Team rivalries are also not what they used to be in the NBA – something Silver admits “we’ve been thinking a lot about”. While Silver notes that rivalries between teams cannot be artificially created, the league will try to promote “rivalry games” if and when they arise.
O’Neal believes the best players are now under so much pressure to win an NBA title that they move teams too often, searching for a championship victory.
“It’s disappointing to be anointed a great player and not have a championship; especially when you keep trying to do it by yourself and you can’t do it, now you gotta go to what’s easy; ‘Hey, I’ll team up with this guy team or team up with this guy’,” says O’Neal.
“We, us all veterans, we don’t like that because we like competition. I used to love trying to see the Lakers beat Detroit. Trying to see Detroit beat the Bulls, trying to see us beat the Spurs, it’s competition. So a lot of guys now because of the pressures, they’re teaming up.”
One player who is staying put is Giannis Antetokounmpo, who has been with the Milwaukee Bucks since they drafted him in 2013. In 2021, he helped guide them to their first NBA title in 50 years.
O’Neal is a big fan of the Greek star and the feeling is mutual. When Antetokounmpo was recently asked which attributes he would take from different legends, he chose O’Neal’s dominance.
Is there anything O’Neal would have liked to have from Antetokounmpo when he was a player?
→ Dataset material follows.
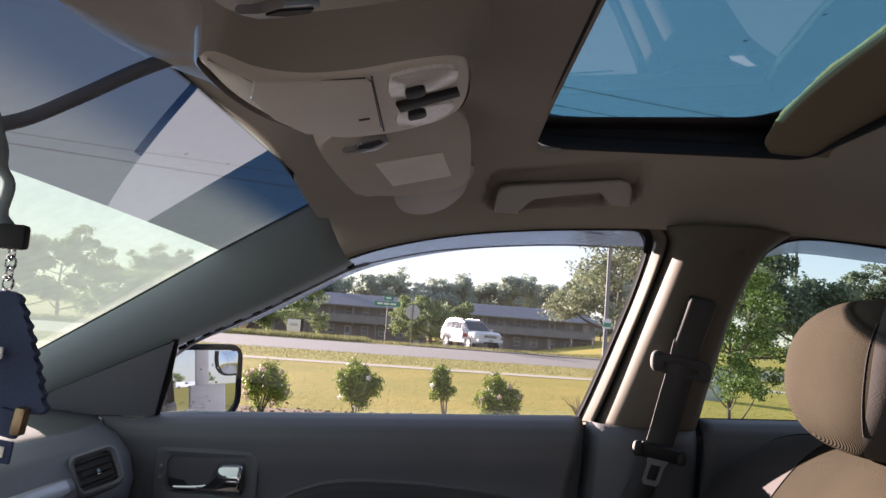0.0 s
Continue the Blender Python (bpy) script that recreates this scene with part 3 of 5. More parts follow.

“I was Giannis before Giannis,” said O’Neal. “Just in our era, they didn’t want big guys to dribble. Every now and then I would tell the coach to piss off and I’d take it coast to coast and I threw it down. But I just basically did that for the crowd because it was a point in the game where the game was boring and I felt like dad and son or dad and daughter didn’t get their money’s worth; it was my job to get the crowd back on and get people into the game.”
More than a decade into his retirement, O’Neal is still getting the crowd back on their feet; even in Abu Dhabi, where he was mobbed by fans wherever he went.
Whether he’s Dr O’Neal, DJ Diesel, or just Shaq; he’ll always be successful, entertaining and dominant.